Two fierce foes vie for the human soul. Call them (for mnemonic convenience) the WEEZ and the MEEZ.
While different belief systems label them differently (Angel/Devil, Good/Evil, Utopian/Dystopian, etc.) the tension between these antagonists is endless and universally recognized. There can be no peace between them because their premises confute each other. Their contest unsettles the World and persists in every consciousness. We may pledge allegiance to one while pining for the other.
I sketched two lists of attributes:
WEEZ-MEEZ
Lover-Loner
A part-Apart
Selfless-Selfish
Generous-Greedy
Tender-Harsh
Sympathetic-Hostile
Loyal-Disloyal
Makers-Takers
Peace-War
Colleague-Boss
Modest-Boastful
Self-critical-Narcissistic
Trusting-Suspicious
Honest-False
Doubtful-Certain
Together-Alone
Patient-Impatient
Circumspect-Headlong
Respectful-Rude
Delicate-Crude
Understate-Exaggerate
Eternity-Now
Praise-Insult
Embrace-Destroy
Group-Individual
Share-Grab
Forgiving-Vindictive
Democracy-Autocracy
Weep-Glower
Music-Noise
Beauty-Utility
Grace-Fame
Hesitant-Rash
Friend-Fiend
Tolerant-Bigoted
Angel-Devil
Heaven-Hell
Idealist-Cynic
Revered-Reviled
You can play this game too – antipathies strolling hand in hand like Hansel and Gretel or Soup and Sandwich. No one belongs purely to either party, but each of us yearns in a direction. You can guess to which party I belong. I am writing to puzzle things out – that’s a clue. The MEEZ don’t pause to wonder why.

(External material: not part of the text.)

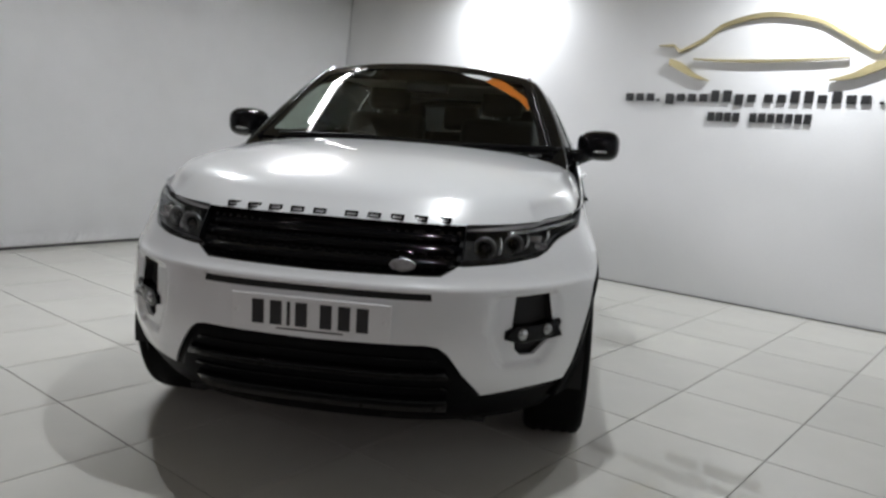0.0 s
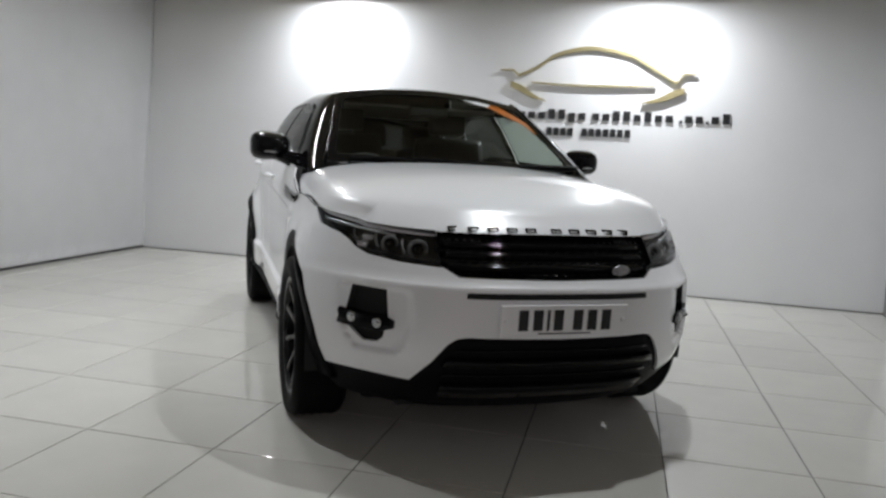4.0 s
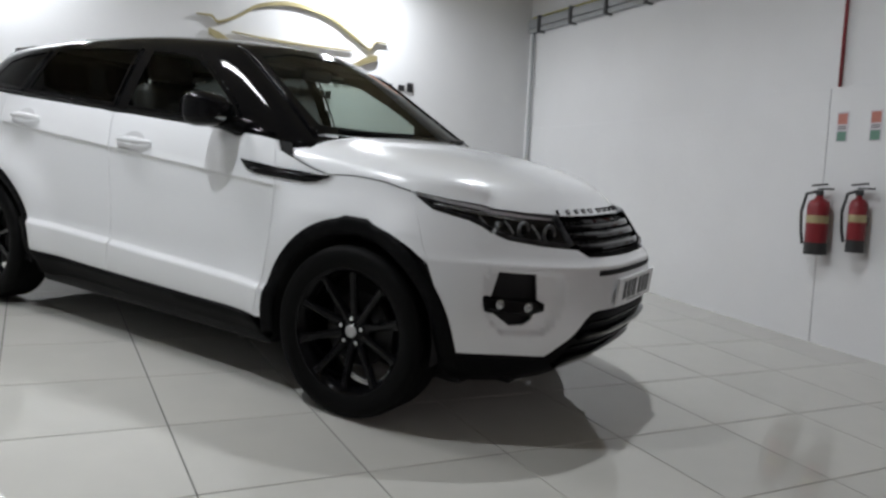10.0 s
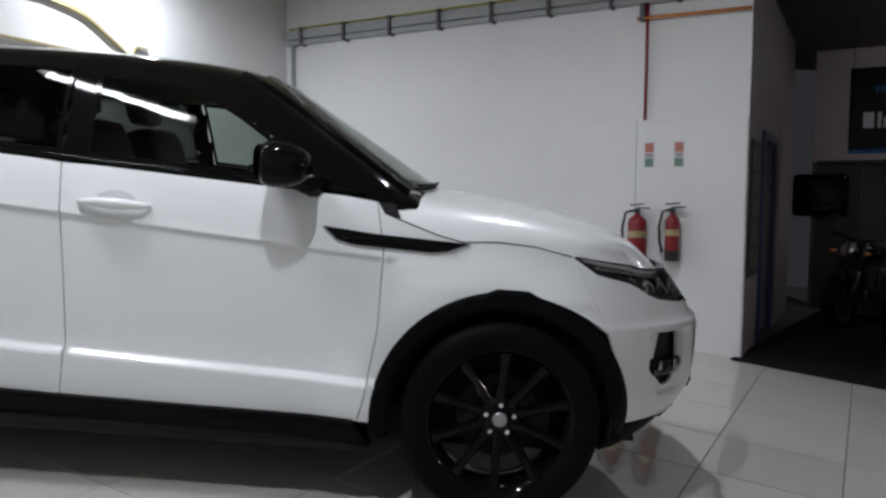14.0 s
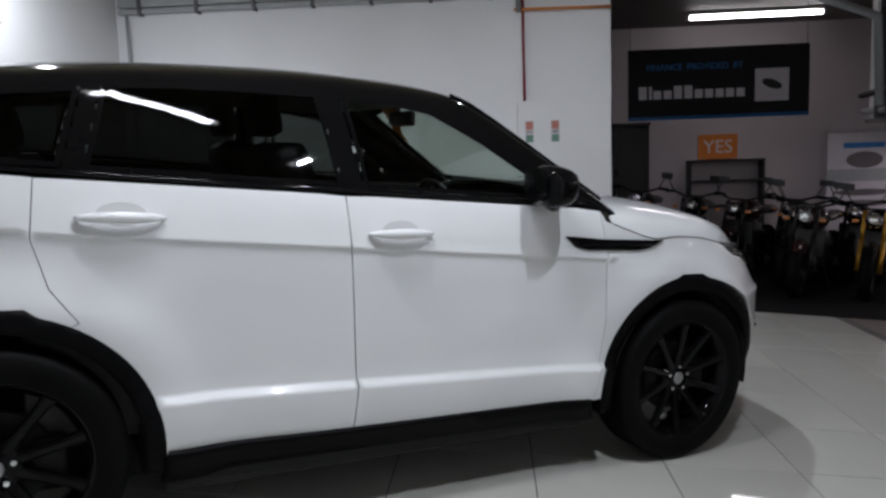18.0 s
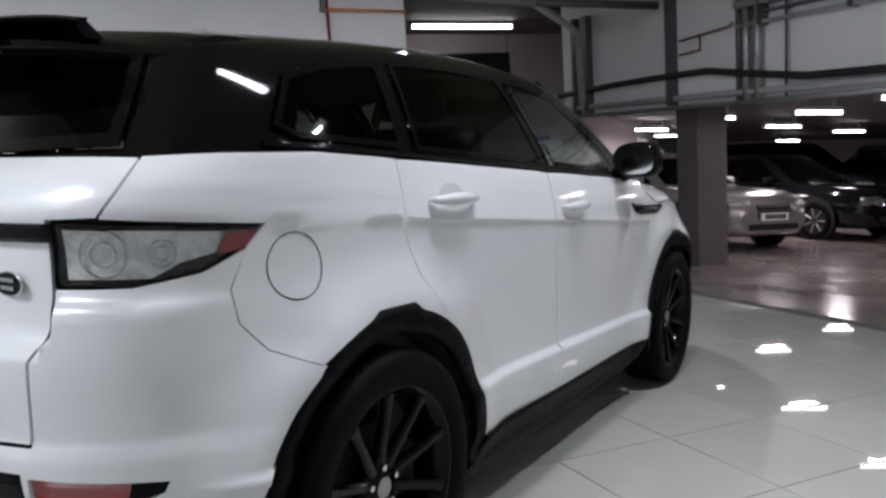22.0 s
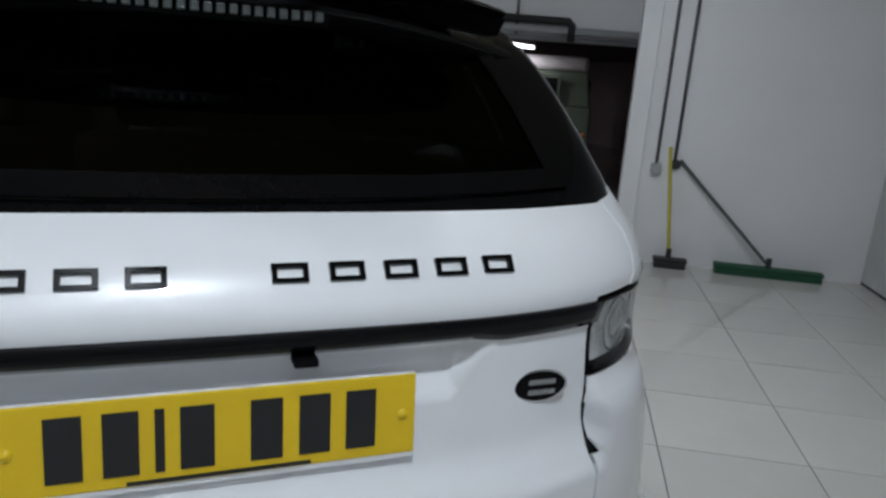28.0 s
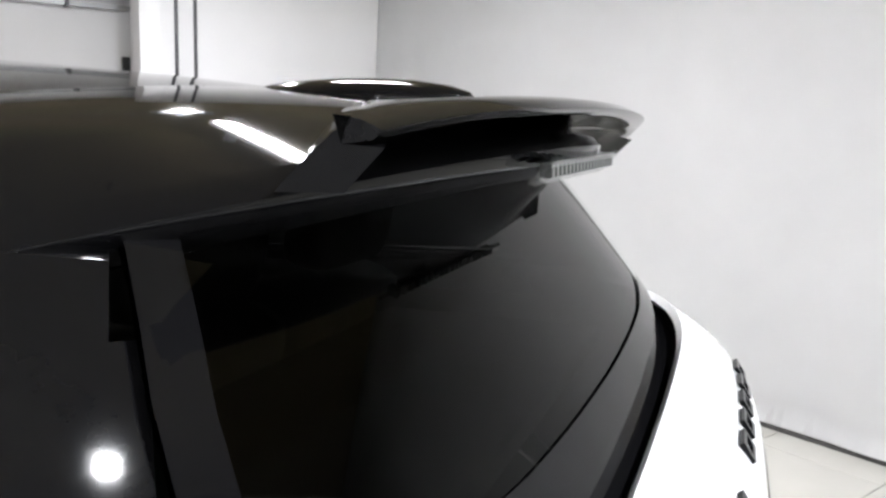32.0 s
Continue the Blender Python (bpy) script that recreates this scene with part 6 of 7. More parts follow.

The superiority of our side (for you by reading likewise reveal your sympathies) seems so evident we wonder anyone could question it. Who on earth would prefer to be Alone, Harsh, Suspicious, Crude, Reviled? The evidence, alas, suggests many, maybe most: our “better angels” are forever waging a rearguard action. Morality, we’re told – meaning, good behavior – is for wimps. In America the tough guy, cowboy, mob boss is our beau ideal. Real men, word has it, don’t cry. Real men, in my view, must.
How come this discrepancy!
I write to dope things out. That’s my craving – to explore mysteries, not to declare conclusions. We are together in this adventure, bushwhacking imponderables, trudging toward tentative a-hahs.
But we must concede, first, that the opposing impulses are alive in each of us. I’ve no doubt in which direction I mean to bend: I would never enlist in that other brigandish brigade. But my heart is at least somewhat infected with, infatuated by, the trolls attributed to the MEEZ. The battle for civic betterment is, first, a battle for psychic betterment. Each of us is a microcosm of the strife. Even Jesus, we can be sure, had lurid thoughts.
Locating the enemy within, however subordinated, helps us understand our adversaries without. They are we. I and the Nameless One, while opposite in our conclusions, were not so different at the start. Born into privilege, to humorless parents, in the same moment and state, white male Caucasians, pampered like princes, we blossomed into monsters grotesque to one another. In affect and effect, the Nameless One is the worst human I know, whom I vow with my little might to smite – and he’d think the same of me if he knew my name (which God forbid). I’ve got my pen (rolling point, black, medium) and he his sword (mankind’s most murderous arsenal). The fight is ludicrously unequal – until you introduce the axis of Time and the dance of definitions. Jesus, Thoreau, Emily Dickinson, Saint Benedict Joseph Labre, were all losers in their hour and survivors into ours. And what, we may ask, does it mean to win? Do goods or goodness measure success? Is net worth worth? Is it better to be revered or reviled? – and by whom? Can a beast be best?